Task statement:
Each line from the one that contains "scene.view_settings.keyframe_insert(path, frame=frame(t))" to the end of the material must be quoted exactly; include both end lines and nothing else.

━━━━━ Supplied data ━━━━━

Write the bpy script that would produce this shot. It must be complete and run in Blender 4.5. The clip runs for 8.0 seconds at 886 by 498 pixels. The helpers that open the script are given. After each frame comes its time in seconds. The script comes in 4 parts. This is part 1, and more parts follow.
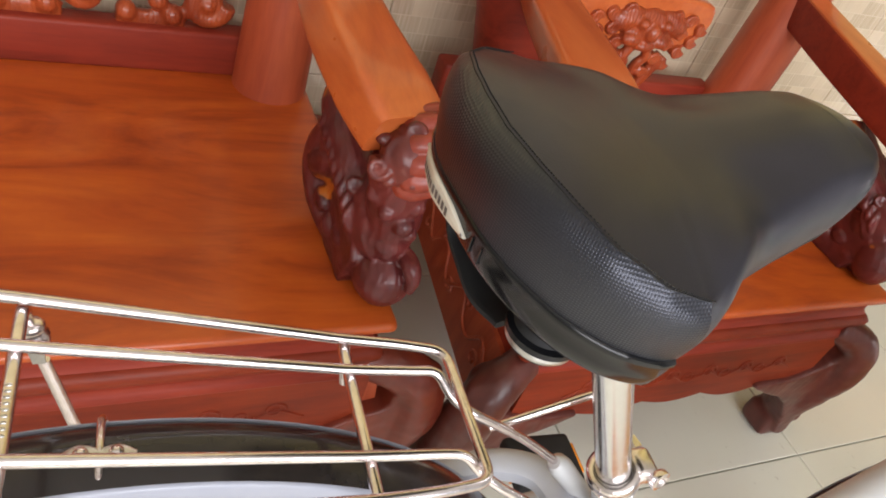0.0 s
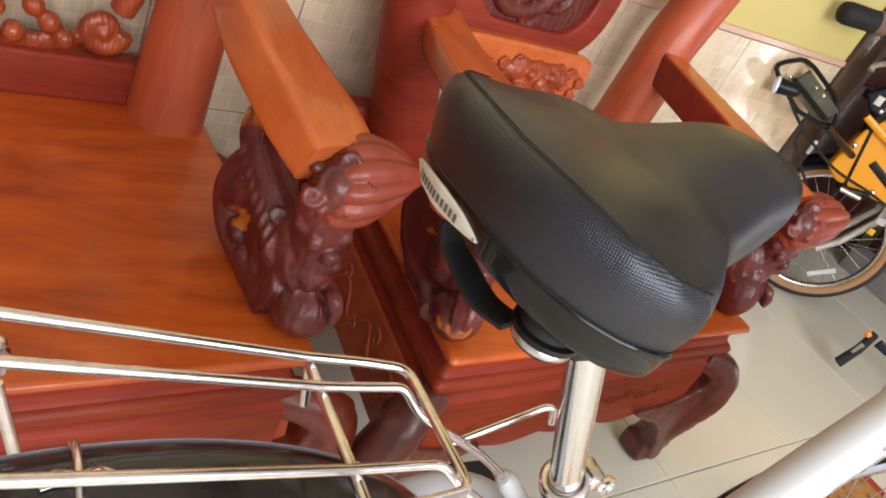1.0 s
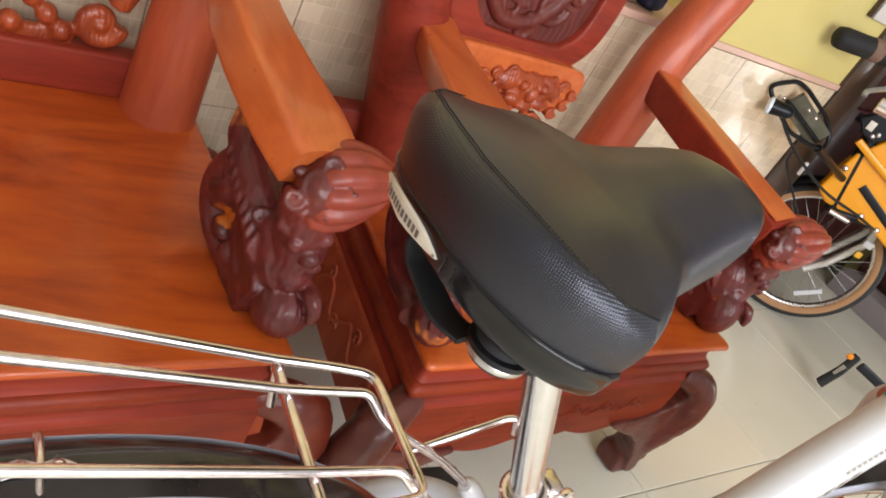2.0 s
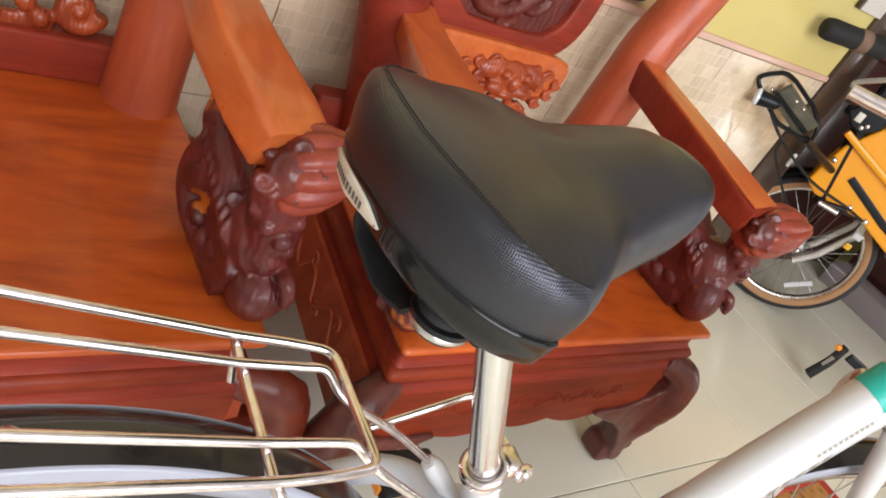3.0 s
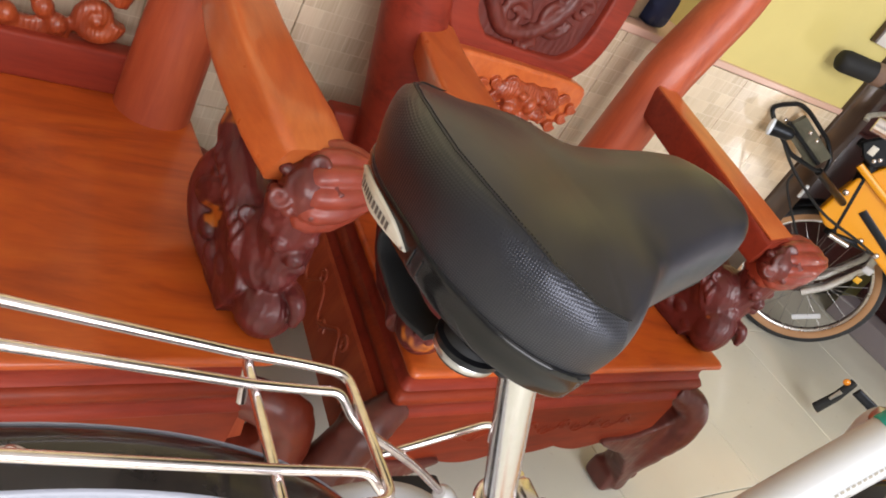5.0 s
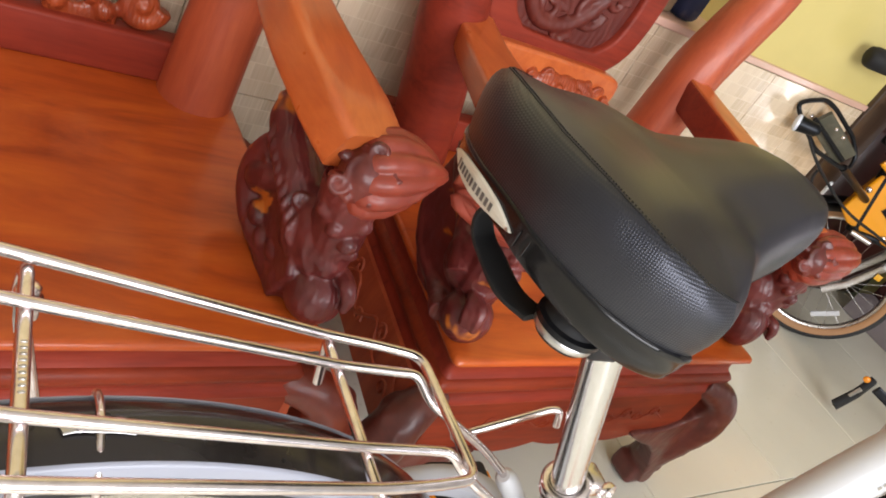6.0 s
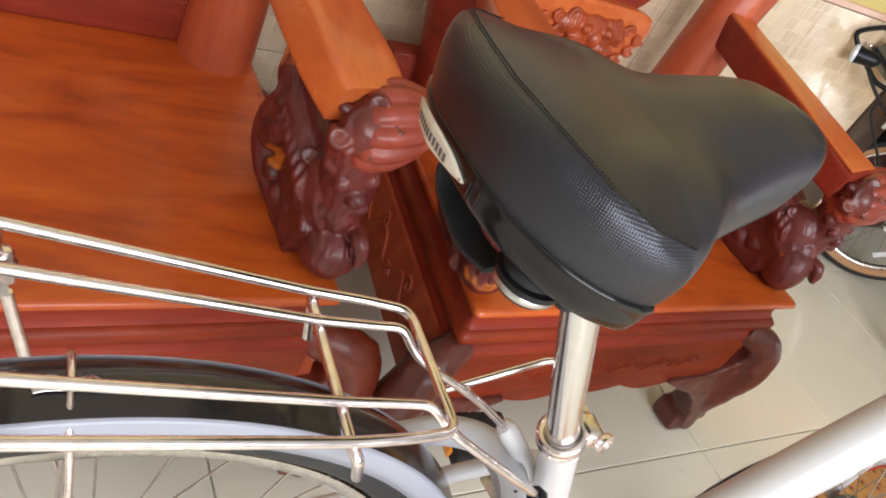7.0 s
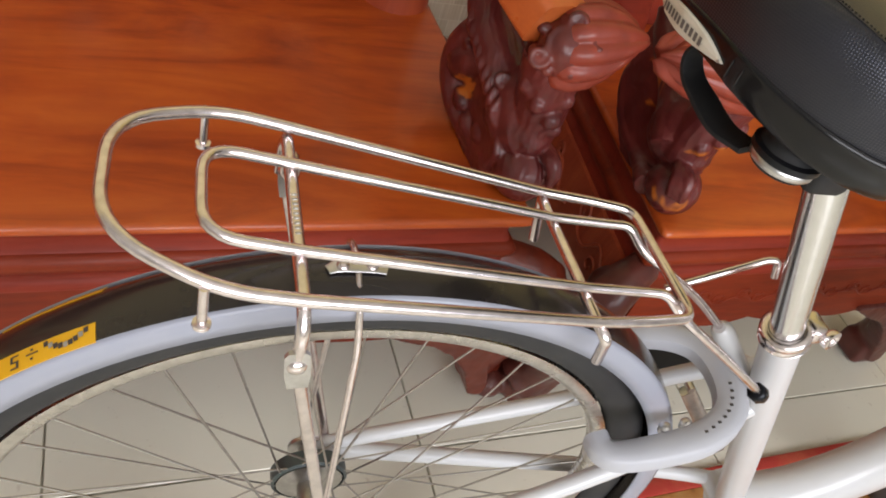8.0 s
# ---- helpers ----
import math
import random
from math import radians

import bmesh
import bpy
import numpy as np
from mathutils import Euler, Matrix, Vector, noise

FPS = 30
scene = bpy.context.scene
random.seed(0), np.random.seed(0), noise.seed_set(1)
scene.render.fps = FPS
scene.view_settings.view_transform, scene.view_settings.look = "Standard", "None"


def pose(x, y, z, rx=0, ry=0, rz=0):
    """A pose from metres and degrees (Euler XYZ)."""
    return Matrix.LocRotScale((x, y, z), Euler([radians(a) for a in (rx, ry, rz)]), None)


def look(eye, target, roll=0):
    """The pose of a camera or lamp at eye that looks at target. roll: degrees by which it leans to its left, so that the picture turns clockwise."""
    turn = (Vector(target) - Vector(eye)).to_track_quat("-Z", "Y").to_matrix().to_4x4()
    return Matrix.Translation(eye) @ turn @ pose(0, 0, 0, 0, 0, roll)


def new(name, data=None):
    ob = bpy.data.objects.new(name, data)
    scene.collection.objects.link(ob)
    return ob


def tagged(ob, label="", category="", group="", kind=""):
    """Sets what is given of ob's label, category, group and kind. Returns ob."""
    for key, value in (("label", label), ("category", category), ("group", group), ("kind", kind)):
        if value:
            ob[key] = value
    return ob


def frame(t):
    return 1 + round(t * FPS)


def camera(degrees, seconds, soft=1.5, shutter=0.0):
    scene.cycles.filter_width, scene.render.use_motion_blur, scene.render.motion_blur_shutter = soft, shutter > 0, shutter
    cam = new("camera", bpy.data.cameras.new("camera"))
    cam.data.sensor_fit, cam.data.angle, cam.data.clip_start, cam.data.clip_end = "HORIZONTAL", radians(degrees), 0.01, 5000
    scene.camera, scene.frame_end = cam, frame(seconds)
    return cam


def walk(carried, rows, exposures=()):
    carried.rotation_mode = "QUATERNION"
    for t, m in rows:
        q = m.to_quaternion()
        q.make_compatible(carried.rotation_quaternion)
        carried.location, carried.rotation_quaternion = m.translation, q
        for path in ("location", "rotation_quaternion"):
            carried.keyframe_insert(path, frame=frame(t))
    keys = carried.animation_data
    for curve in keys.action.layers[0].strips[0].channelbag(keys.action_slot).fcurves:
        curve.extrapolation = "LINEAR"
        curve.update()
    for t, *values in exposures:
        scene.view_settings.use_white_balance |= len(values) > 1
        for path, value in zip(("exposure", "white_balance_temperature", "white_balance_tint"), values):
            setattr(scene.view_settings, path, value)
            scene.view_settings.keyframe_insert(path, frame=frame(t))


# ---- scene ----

━━━━━

Problem solution:
            scene.view_settings.keyframe_insert(path, frame=frame(t))


# ---- scene ----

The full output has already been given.